Il y a quelques temps j’ai été sollicité pour signer une pétition en faveur d’Amazon. Son activité de vente de livres sur Internet avait été condamnée par la justice française pour ne pas faire payer les frais de livraison à ses clients. (Je n'ai probablement pas bien compris : ses concurrents semblent avoir les mêmes pratiques, mais n’intéressent pas la justice…) Amazon ayant été attaqué par le syndicat des libraires, j’en suis arrivé à m’interroger sur le sort des membres de cette profession.
Il me semble qu’il y en a de moins en moins. Dans le Quartier latin, par exemple, ils sont souvent remplacés par des magasins de vêtements. Comment sauver le libraire français ? Je me suis souvenu des études de marché que je menais il y a quelques années. Qu’est-ce qui faisait qu’une boutique (marchand de journaux, pharmacie…) vendait ?
- Massivement la publicité.
- Mais tout aussi spectaculairement la personnalité de son patron. Ce dernier facteur expliquait des ordres de grandeur de 30%. Parfois énormément plus : une boutique reprise suite à une faillite employait 5 personnes, et dans une région économiquement sinistrée. Grâce à lui des distributeurs de presse ne perdaient pas de ventes en dépit d’implantations de grandes surfaces…
Une étude que j'avais faite pour le Syndicat de la Presse Quotidienne Régionale lui a d'ailleurs fait penser que le seul moyen de défendre les ventes de ses titres était de favoriser l’implantation de marchands de journaux dynamiques.

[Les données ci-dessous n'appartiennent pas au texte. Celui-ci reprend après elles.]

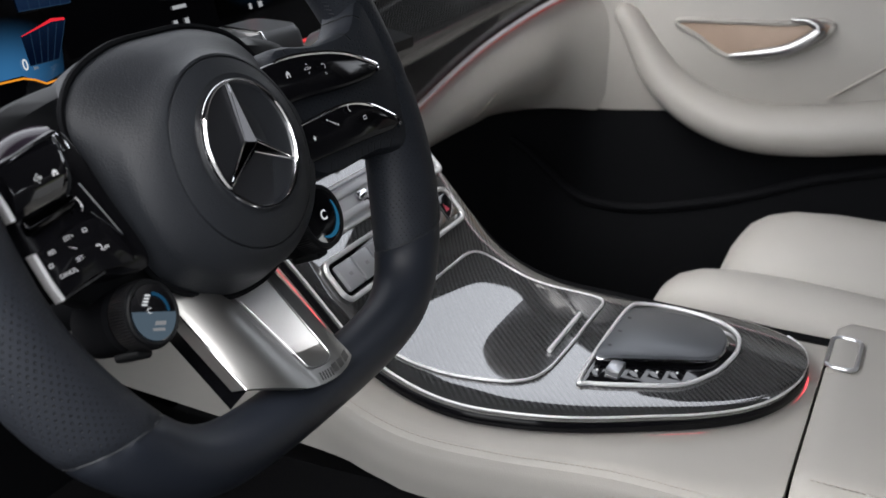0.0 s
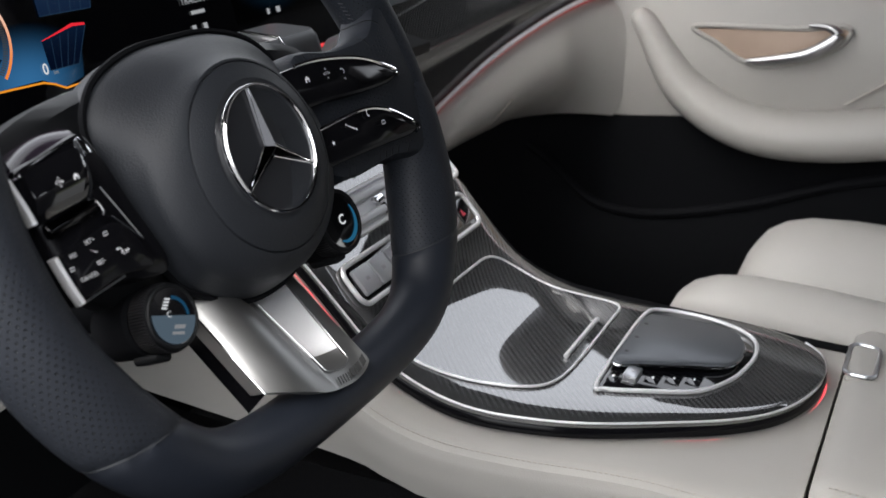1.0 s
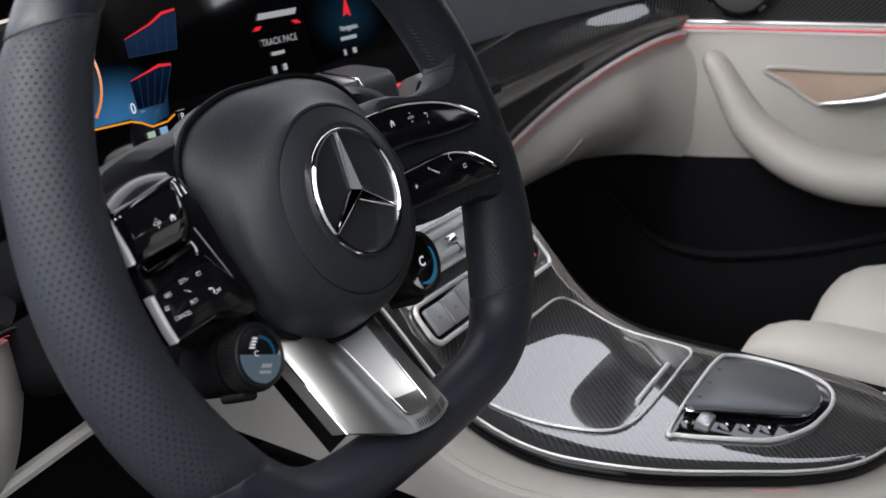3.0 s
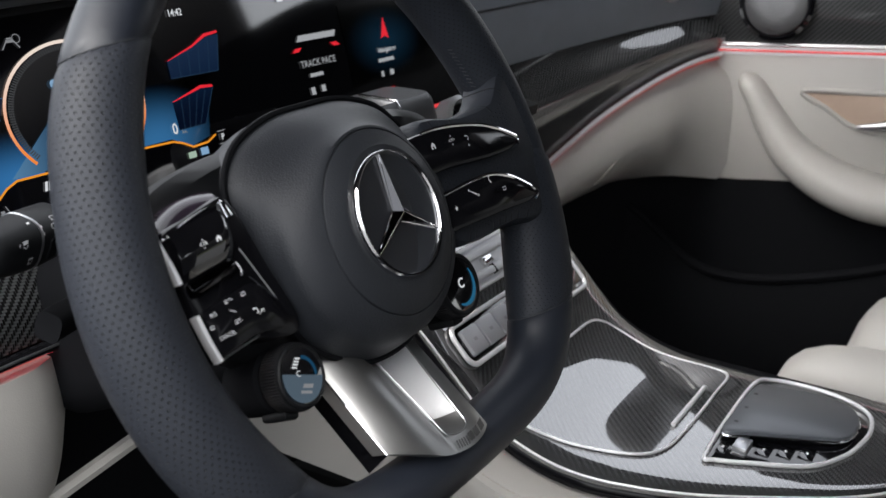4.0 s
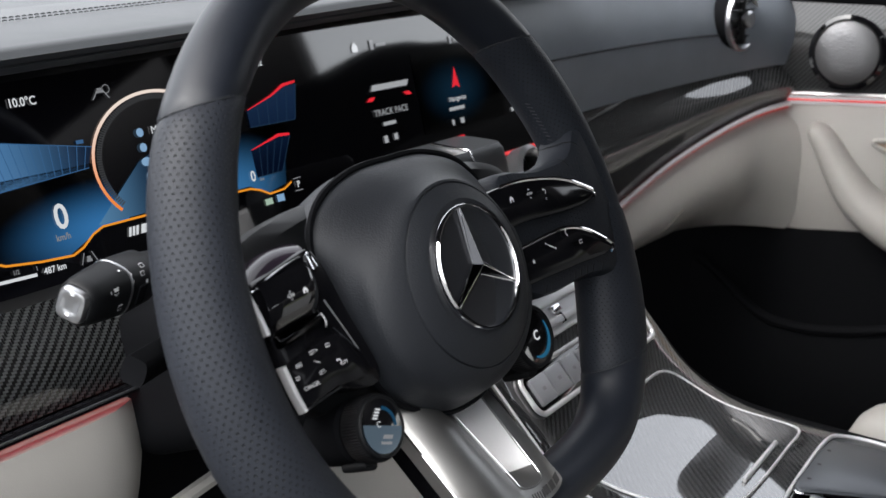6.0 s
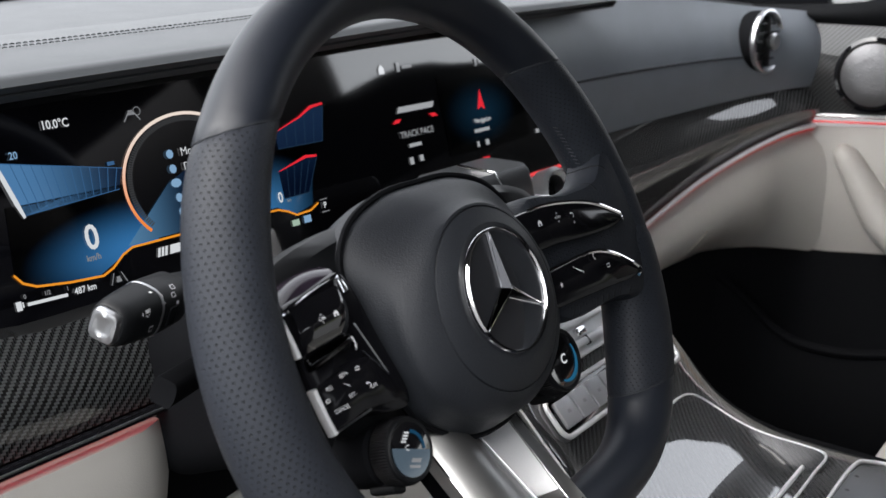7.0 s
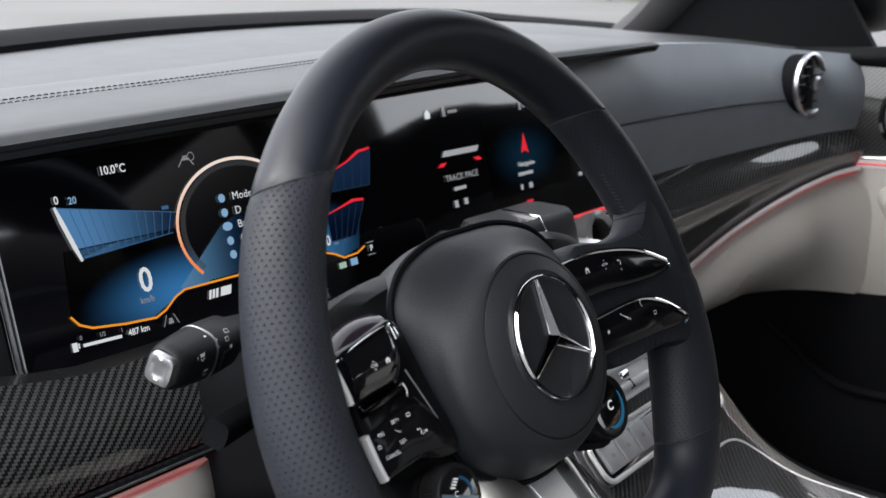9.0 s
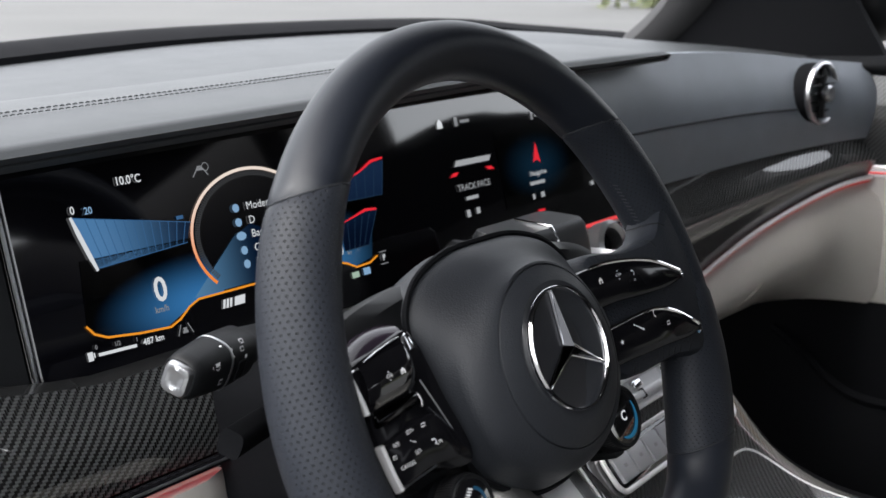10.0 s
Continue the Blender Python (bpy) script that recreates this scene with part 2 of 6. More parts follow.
def carbon(name, pitch=0.0022, angle=0.0, light=0.09, dark=0.012, coat=1.0, gloss=2.5):
    """Twill woven carbon fibre under clear lacquer, in metres of the uv map."""
    m = bpy.data.materials.new(name)
    m.use_nodes = True
    nt = m.node_tree
    b = nt.nodes["Principled BSDF"]
    u, v = uv_axes(nt, angle)
    su, sv = math_node(nt, "DIVIDE", u, pitch), math_node(nt, "DIVIDE", v, pitch)
    cu, cv = math_node(nt, "FLOOR", su), math_node(nt, "FLOOR", sv)
    k = math_node(nt, "FLOORED_MODULO", math_node(nt, "SUBTRACT", cu, cv), 4.0)
    over = math_node(nt, "LESS_THAN", k, 1.5)
    fu = math_node(nt, "ABSOLUTE", math_node(nt, "SUBTRACT", math_node(nt, "FRACT", su), 0.5))
    fv = math_node(nt, "ABSOLUTE", math_node(nt, "SUBTRACT", math_node(nt, "FRACT", sv), 0.5))
    mixh = nt.nodes.new("ShaderNodeMix")
    nt.links.new(over, mixh.inputs[0])
    nt.links.new(fu, mixh.inputs[2])
    nt.links.new(fv, mixh.inputs[3])
    height = math_node(nt, "SUBTRACT", 1.0, math_node(nt, "MULTIPLY", math_node(nt, "MULTIPLY", mixh.outputs[0], mixh.outputs[0]), 3.0))
    tint = math_node(nt, "MULTIPLY_ADD", over, light - dark, dark)
    tint = math_node(nt, "MULTIPLY", tint, height)
    cmb = nt.nodes.new("ShaderNodeCombineColor")
    for i, f in enumerate((0.97, 1.0, 1.03)):
        nt.links.new(math_node(nt, "MULTIPLY", tint, f), cmb.inputs[i])
    nt.links.new(cmb.outputs[0], b.inputs["Base Color"])
    b.inputs["Roughness"].default_value = 0.45
    b.inputs["Specular IOR Level"].default_value = 0.3
    b.inputs["Coat Weight"].default_value = coat
    b.inputs["Coat IOR"].default_value = gloss
    b.inputs["Coat Roughness"].default_value = 0.015
    bp = nt.nodes.new("ShaderNodeBump")
    bp.inputs["Strength"].default_value, bp.inputs["Distance"].default_value = 0.35, 0.0003
    nt.links.new(height, bp.inputs["Height"])
    nt.links.new(bp.outputs[0], b.inputs["Normal"])
    return m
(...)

Conclusion ? Et si le libraire souffrait d’une concurrence indirecte d’autres professions qui savent mieux attirer que lui le chaland ? Et si le libraire était la victime indirecte du fait que le livre est moins bien promu que, par exemple, le vêtement ? Illustration de ce que l’économiste Joseph Schumpeter a appelé la Destruction créatrice, avatar de la sélection naturelle de Darwin ?
Et si la véritable nature du danger pour l’entreprise n'était pas directe mais indirecte ? Les entreprises partagent les mêmes ressources (notamment les revenus de la population). Il suffit que certaines les monopolisent ou les détruisent, pour que d’autres en soient privées. C’est cela qui force l’entreprise à se remettre en cause en permanence, à innover. C’est aussi cela qui fait qu’il n’est pas réellement dangereux pour l'économie qu’une entreprise soit en monopole. Et si, paradoxalement, les concurrents directs d’une entreprise n'étaient pas ses ennemis, mais ses alliés ? Le libraire a intérêt à ce que nous continuions à lire des livres. Pour cela ils doivent être promus par des acteurs puissants.
- Joseph A. SCHUMPETER, Capitalism, Socialism, and Democracy, Harper Perennial, 3ème edition, 1962.